* Start *

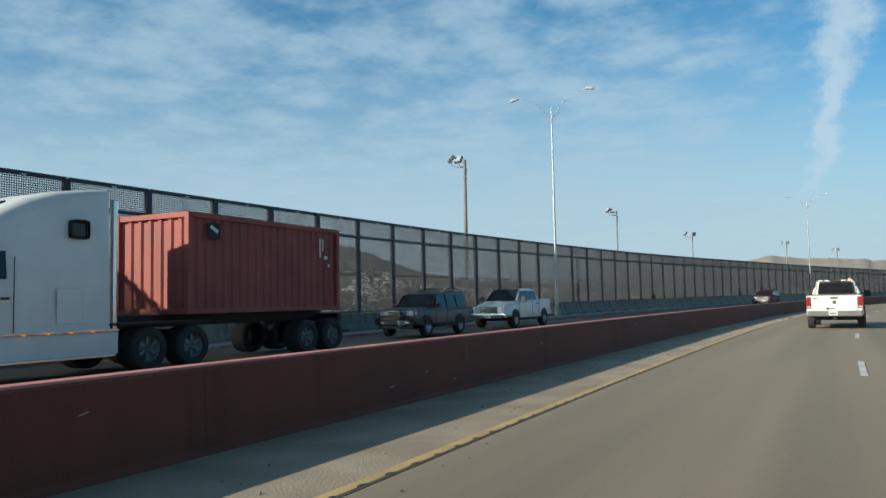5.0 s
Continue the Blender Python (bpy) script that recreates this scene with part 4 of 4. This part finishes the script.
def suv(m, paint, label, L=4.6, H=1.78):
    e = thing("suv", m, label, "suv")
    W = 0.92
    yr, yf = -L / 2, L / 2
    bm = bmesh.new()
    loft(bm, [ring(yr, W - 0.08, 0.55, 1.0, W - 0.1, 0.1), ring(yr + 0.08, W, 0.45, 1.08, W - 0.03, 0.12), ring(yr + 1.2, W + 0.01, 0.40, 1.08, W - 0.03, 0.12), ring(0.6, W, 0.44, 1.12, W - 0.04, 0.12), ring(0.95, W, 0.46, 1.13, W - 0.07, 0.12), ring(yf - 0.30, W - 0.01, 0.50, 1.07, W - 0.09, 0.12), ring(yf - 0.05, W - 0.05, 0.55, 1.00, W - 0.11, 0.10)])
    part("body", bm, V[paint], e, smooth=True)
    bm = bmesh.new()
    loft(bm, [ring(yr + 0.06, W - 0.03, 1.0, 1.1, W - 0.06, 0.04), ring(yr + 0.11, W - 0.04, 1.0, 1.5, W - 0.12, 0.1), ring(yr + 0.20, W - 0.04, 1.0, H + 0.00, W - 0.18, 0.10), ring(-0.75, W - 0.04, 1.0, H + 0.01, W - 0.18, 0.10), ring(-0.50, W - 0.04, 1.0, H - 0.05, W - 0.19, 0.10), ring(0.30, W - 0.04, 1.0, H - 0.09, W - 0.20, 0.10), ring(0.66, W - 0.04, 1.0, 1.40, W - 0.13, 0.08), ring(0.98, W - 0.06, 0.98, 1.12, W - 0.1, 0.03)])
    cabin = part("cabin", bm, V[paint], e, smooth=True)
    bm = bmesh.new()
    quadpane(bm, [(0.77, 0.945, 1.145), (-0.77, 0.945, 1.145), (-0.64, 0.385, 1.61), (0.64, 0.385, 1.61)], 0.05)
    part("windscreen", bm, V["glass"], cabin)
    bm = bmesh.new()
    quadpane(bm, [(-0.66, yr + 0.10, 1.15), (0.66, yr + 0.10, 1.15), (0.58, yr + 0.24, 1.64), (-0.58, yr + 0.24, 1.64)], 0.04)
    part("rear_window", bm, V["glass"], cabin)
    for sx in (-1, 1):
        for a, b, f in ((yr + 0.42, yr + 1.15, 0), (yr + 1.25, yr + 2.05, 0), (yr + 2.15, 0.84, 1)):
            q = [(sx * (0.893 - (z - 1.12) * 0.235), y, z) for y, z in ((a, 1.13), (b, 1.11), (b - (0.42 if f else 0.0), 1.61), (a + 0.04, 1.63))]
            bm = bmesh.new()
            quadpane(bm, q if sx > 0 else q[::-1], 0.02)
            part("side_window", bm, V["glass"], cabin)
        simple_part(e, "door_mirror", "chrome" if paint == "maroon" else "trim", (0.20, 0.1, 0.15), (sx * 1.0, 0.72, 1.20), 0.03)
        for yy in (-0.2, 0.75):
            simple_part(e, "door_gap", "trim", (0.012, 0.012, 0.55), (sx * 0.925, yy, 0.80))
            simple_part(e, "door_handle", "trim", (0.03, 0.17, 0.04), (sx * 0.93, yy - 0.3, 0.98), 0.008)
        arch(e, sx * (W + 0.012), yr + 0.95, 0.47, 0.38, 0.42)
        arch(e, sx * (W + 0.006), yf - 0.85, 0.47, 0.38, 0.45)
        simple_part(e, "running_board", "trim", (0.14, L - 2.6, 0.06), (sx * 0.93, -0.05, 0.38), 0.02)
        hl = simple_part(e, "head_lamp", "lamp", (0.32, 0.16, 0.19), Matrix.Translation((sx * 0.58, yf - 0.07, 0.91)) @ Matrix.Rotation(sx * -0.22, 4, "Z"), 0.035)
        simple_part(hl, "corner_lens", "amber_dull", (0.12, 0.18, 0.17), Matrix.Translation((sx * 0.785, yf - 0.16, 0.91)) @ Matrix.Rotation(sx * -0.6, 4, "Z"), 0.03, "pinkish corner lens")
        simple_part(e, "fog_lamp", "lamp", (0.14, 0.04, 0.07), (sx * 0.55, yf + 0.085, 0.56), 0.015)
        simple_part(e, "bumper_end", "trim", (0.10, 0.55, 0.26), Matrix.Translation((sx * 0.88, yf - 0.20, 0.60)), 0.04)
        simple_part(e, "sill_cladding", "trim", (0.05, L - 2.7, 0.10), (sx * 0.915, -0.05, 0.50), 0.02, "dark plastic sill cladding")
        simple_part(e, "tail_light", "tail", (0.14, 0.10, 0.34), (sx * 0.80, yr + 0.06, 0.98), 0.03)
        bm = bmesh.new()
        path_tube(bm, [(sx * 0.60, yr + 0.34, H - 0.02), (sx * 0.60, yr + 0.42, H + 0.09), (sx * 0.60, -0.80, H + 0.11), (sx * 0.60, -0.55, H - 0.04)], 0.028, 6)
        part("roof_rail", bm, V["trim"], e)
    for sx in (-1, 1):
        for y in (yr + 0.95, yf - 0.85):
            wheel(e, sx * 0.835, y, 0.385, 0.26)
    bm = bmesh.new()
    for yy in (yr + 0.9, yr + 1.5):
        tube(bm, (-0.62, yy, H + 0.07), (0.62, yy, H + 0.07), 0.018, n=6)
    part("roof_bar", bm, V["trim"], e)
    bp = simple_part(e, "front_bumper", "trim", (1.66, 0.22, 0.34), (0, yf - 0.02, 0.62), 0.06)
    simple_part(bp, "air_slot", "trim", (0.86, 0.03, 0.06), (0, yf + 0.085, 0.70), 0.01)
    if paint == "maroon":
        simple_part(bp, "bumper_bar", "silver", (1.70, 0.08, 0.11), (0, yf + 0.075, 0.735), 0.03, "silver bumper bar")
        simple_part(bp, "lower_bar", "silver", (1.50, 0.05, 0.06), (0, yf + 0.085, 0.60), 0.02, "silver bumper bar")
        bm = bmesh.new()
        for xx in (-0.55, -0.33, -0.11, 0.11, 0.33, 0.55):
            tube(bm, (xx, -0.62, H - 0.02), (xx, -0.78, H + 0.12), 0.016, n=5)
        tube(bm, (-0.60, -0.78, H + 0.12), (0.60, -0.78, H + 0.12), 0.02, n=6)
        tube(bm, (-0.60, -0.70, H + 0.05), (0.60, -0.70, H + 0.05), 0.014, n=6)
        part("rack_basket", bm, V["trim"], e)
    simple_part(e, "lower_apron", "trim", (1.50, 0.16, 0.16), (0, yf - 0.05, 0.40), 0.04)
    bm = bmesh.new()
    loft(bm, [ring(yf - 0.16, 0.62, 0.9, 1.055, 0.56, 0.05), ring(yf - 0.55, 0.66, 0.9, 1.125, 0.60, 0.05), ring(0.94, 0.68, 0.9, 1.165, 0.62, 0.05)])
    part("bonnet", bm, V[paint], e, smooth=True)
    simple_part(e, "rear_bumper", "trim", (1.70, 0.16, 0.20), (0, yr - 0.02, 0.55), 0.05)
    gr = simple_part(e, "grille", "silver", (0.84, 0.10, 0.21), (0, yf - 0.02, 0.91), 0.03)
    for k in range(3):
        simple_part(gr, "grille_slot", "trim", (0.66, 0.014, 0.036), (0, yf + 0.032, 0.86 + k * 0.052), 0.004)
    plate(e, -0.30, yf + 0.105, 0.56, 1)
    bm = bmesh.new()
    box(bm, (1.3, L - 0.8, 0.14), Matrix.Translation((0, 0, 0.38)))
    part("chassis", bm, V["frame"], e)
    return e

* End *

Extract the full listing above verbatim; pictures are to be left out of the copy.

5.0 s
Continue the Blender Python (bpy) script that recreates this scene with part 4 of 4. This part finishes the script.
def suv(m, paint, label, L=4.6, H=1.78):
    e = thing("suv", m, label, "suv")
    W = 0.92
    yr, yf = -L / 2, L / 2
    bm = bmesh.new()
    loft(bm, [ring(yr, W - 0.08, 0.55, 1.0, W - 0.1, 0.1), ring(yr + 0.08, W, 0.45, 1.08, W - 0.03, 0.12), ring(yr + 1.2, W + 0.01, 0.40, 1.08, W - 0.03, 0.12), ring(0.6, W, 0.44, 1.12, W - 0.04, 0.12), ring(0.95, W, 0.46, 1.13, W - 0.07, 0.12), ring(yf - 0.30, W - 0.01, 0.50, 1.07, W - 0.09, 0.12), ring(yf - 0.05, W - 0.05, 0.55, 1.00, W - 0.11, 0.10)])
    part("body", bm, V[paint], e, smooth=True)
    bm = bmesh.new()
    loft(bm, [ring(yr + 0.06, W - 0.03, 1.0, 1.1, W - 0.06, 0.04), ring(yr + 0.11, W - 0.04, 1.0, 1.5, W - 0.12, 0.1), ring(yr + 0.20, W - 0.04, 1.0, H + 0.00, W - 0.18, 0.10), ring(-0.75, W - 0.04, 1.0, H + 0.01, W - 0.18, 0.10), ring(-0.50, W - 0.04, 1.0, H - 0.05, W - 0.19, 0.10), ring(0.30, W - 0.04, 1.0, H - 0.09, W - 0.20, 0.10), ring(0.66, W - 0.04, 1.0, 1.40, W - 0.13, 0.08), ring(0.98, W - 0.06, 0.98, 1.12, W - 0.1, 0.03)])
    cabin = part("cabin", bm, V[paint], e, smooth=True)
    bm = bmesh.new()
    quadpane(bm, [(0.77, 0.945, 1.145), (-0.77, 0.945, 1.145), (-0.64, 0.385, 1.61), (0.64, 0.385, 1.61)], 0.05)
    part("windscreen", bm, V["glass"], cabin)
    bm = bmesh.new()
    quadpane(bm, [(-0.66, yr + 0.10, 1.15), (0.66, yr + 0.10, 1.15), (0.58, yr + 0.24, 1.64), (-0.58, yr + 0.24, 1.64)], 0.04)
    part("rear_window", bm, V["glass"], cabin)
    for sx in (-1, 1):
        for a, b, f in ((yr + 0.42, yr + 1.15, 0), (yr + 1.25, yr + 2.05, 0), (yr + 2.15, 0.84, 1)):
            q = [(sx * (0.893 - (z - 1.12) * 0.235), y, z) for y, z in ((a, 1.13), (b, 1.11), (b - (0.42 if f else 0.0), 1.61), (a + 0.04, 1.63))]
            bm = bmesh.new()
            quadpane(bm, q if sx > 0 else q[::-1], 0.02)
            part("side_window", bm, V["glass"], cabin)
        simple_part(e, "door_mirror", "chrome" if paint == "maroon" else "trim", (0.20, 0.1, 0.15), (sx * 1.0, 0.72, 1.20), 0.03)
        for yy in (-0.2, 0.75):
            simple_part(e, "door_gap", "trim", (0.012, 0.012, 0.55), (sx * 0.925, yy, 0.80))
            simple_part(e, "door_handle", "trim", (0.03, 0.17, 0.04), (sx * 0.93, yy - 0.3, 0.98), 0.008)
        arch(e, sx * (W + 0.012), yr + 0.95, 0.47, 0.38, 0.42)
        arch(e, sx * (W + 0.006), yf - 0.85, 0.47, 0.38, 0.45)
        simple_part(e, "running_board", "trim", (0.14, L - 2.6, 0.06), (sx * 0.93, -0.05, 0.38), 0.02)
        hl = simple_part(e, "head_lamp", "lamp", (0.32, 0.16, 0.19), Matrix.Translation((sx * 0.58, yf - 0.07, 0.91)) @ Matrix.Rotation(sx * -0.22, 4, "Z"), 0.035)
        simple_part(hl, "corner_lens", "amber_dull", (0.12, 0.18, 0.17), Matrix.Translation((sx * 0.785, yf - 0.16, 0.91)) @ Matrix.Rotation(sx * -0.6, 4, "Z"), 0.03, "pinkish corner lens")
        simple_part(e, "fog_lamp", "lamp", (0.14, 0.04, 0.07), (sx * 0.55, yf + 0.085, 0.56), 0.015)
        simple_part(e, "bumper_end", "trim", (0.10, 0.55, 0.26), Matrix.Translation((sx * 0.88, yf - 0.20, 0.60)), 0.04)
        simple_part(e, "sill_cladding", "trim", (0.05, L - 2.7, 0.10), (sx * 0.915, -0.05, 0.50), 0.02, "dark plastic sill cladding")
        simple_part(e, "tail_light", "tail", (0.14, 0.10, 0.34), (sx * 0.80, yr + 0.06, 0.98), 0.03)
        bm = bmesh.new()
        path_tube(bm, [(sx * 0.60, yr + 0.34, H - 0.02), (sx * 0.60, yr + 0.42, H + 0.09), (sx * 0.60, -0.80, H + 0.11), (sx * 0.60, -0.55, H - 0.04)], 0.028, 6)
        part("roof_rail", bm, V["trim"], e)
    for sx in (-1, 1):
        for y in (yr + 0.95, yf - 0.85):
            wheel(e, sx * 0.835, y, 0.385, 0.26)
    bm = bmesh.new()
    for yy in (yr + 0.9, yr + 1.5):
        tube(bm, (-0.62, yy, H + 0.07), (0.62, yy, H + 0.07), 0.018, n=6)
    part("roof_bar", bm, V["trim"], e)
    bp = simple_part(e, "front_bumper", "trim", (1.66, 0.22, 0.34), (0, yf - 0.02, 0.62), 0.06)
    simple_part(bp, "air_slot", "trim", (0.86, 0.03, 0.06), (0, yf + 0.085, 0.70), 0.01)
    if paint == "maroon":
        simple_part(bp, "bumper_bar", "silver", (1.70, 0.08, 0.11), (0, yf + 0.075, 0.735), 0.03, "silver bumper bar")
        simple_part(bp, "lower_bar", "silver", (1.50, 0.05, 0.06), (0, yf + 0.085, 0.60), 0.02, "silver bumper bar")
        bm = bmesh.new()
        for xx in (-0.55, -0.33, -0.11, 0.11, 0.33, 0.55):
            tube(bm, (xx, -0.62, H - 0.02), (xx, -0.78, H + 0.12), 0.016, n=5)
        tube(bm, (-0.60, -0.78, H + 0.12), (0.60, -0.78, H + 0.12), 0.02, n=6)
        tube(bm, (-0.60, -0.70, H + 0.05), (0.60, -0.70, H + 0.05), 0.014, n=6)
        part("rack_basket", bm, V["trim"], e)
    simple_part(e, "lower_apron", "trim", (1.50, 0.16, 0.16), (0, yf - 0.05, 0.40), 0.04)
    bm = bmesh.new()
    loft(bm, [ring(yf - 0.16, 0.62, 0.9, 1.055, 0.56, 0.05), ring(yf - 0.55, 0.66, 0.9, 1.125, 0.60, 0.05), ring(0.94, 0.68, 0.9, 1.165, 0.62, 0.05)])
    part("bonnet", bm, V[paint], e, smooth=True)
    simple_part(e, "rear_bumper", "trim", (1.70, 0.16, 0.20), (0, yr - 0.02, 0.55), 0.05)
    gr = simple_part(e, "grille", "silver", (0.84, 0.10, 0.21), (0, yf - 0.02, 0.91), 0.03)
    for k in range(3):
        simple_part(gr, "grille_slot", "trim", (0.66, 0.014, 0.036), (0, yf + 0.032, 0.86 + k * 0.052), 0.004)
    plate(e, -0.30, yf + 0.105, 0.56, 1)
    bm = bmesh.new()
    box(bm, (1.3, L - 0.8, 0.14), Matrix.Translation((0, 0, 0.38)))
    part("chassis", bm, V["frame"], e)
    return e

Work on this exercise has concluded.